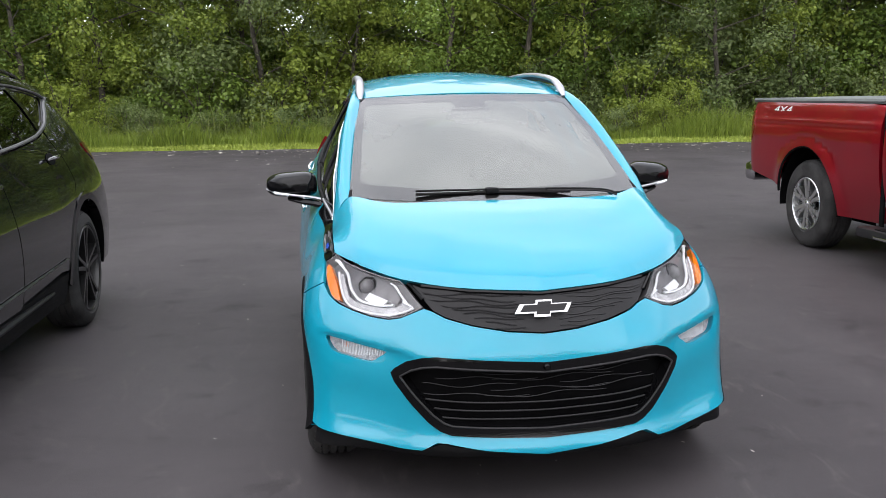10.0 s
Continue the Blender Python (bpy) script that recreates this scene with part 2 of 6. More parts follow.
LEAF_B = leaf_mat("bright_leaves", (0.085, 0.130, 0.017), (0.285, 0.350, 0.056), 0.40)
LEAF_C = leaf_mat("grey_green_leaves", (0.070, 0.108, 0.034), (0.225, 0.280, 0.100), 0.40)
BLADE = leaf_mat("tall_grass_blades", (0.085, 0.135, 0.016), (0.255, 0.325, 0.048), 0.35)
STRAW = leaf_mat("seeding_grass_stems", (0.13, 0.16, 0.045), (0.32, 0.34, 0.13), 0.25)
MOWN = leaf_mat("mown_grass_blades", (0.19, 0.25, 0.035), (0.44, 0.52, 0.10), 0.35)
SOIL = mat("woodland_ground", (0.035, 0.042, 0.016), 0.95, 0.0, 0.0, 0.4, 0.6, 9.0, bump=0.6, bump_scale=6.0)
PETAL = mat("pale_leaf_litter", (0.42, 0.40, 0.35), 0.7, 0.0, 0.0, 0.3, 9.0, 90.0)
COVER = mat("grey_vinyl_cover", (0.11, 0.12, 0.115), 0.55, 0.0, 0.0, 0.15, 4.0, 200.0, bump=0.1, bump_scale=300.0)


STAINS = ((0.55, -0.60, 0.95, 0.34), (1.6, -0.9, 0.9, 0.35), (-0.9, -1.3, 0.8, 0.3))


def asphalt_mat():
    """Sealed asphalt: dark coat with pale worn patches, darker damp streaks and fine stone grain."""
    m, t, b = nodes_of("sealed_asphalt")
    co = t.nodes.new("ShaderNodeTexCoord")

    def tex(scale, detail, rough=0.6, stretch=None, dist=0.0):
        n = t.nodes.new("ShaderNodeTexNoise")
        n.inputs["Scale"].default_value, n.inputs["Detail"].default_value = scale, detail
        n.inputs["Roughness"].default_value, n.inputs["Distortion"].default_value = rough, dist
        mp = t.nodes.new("ShaderNodeMapping")
        mp.inputs["Scale"].default_value = stretch or (1, 1, 1)
        t.links.new(co.outputs["Object"], mp.inputs["Vector"])
        t.links.new(mp.outputs["Vector"], n.inputs["Vector"])
        return n

    def ramp(src, p0, c0, p1, c1):
        r = t.nodes.new("ShaderNodeValToRGB")
        r.color_ramp.elements[0].position, r.color_ramp.elements[1].position = p0, p1
        r.color_ramp.elements[0].color, r.color_ramp.elements[1].color = c0, c1
        t.links.new(src, r.inputs["Fac"])
        return r

    def mix(kind, fac, a, c):
        x = t.nodes.new("ShaderNodeMix")
        x.data_type, x.blend_type = 'RGBA', kind
        if isinstance(fac, float):
            x.inputs[0].default_value = fac
        else:
            t.links.new(fac, x.inputs[0])
        t.links.new(a, x.inputs[6])
        t.links.new(c, x.inputs[7])
        return x.outputs[2]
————
Report the number of lines above that contain the word "with", and only that number.

Answer: 2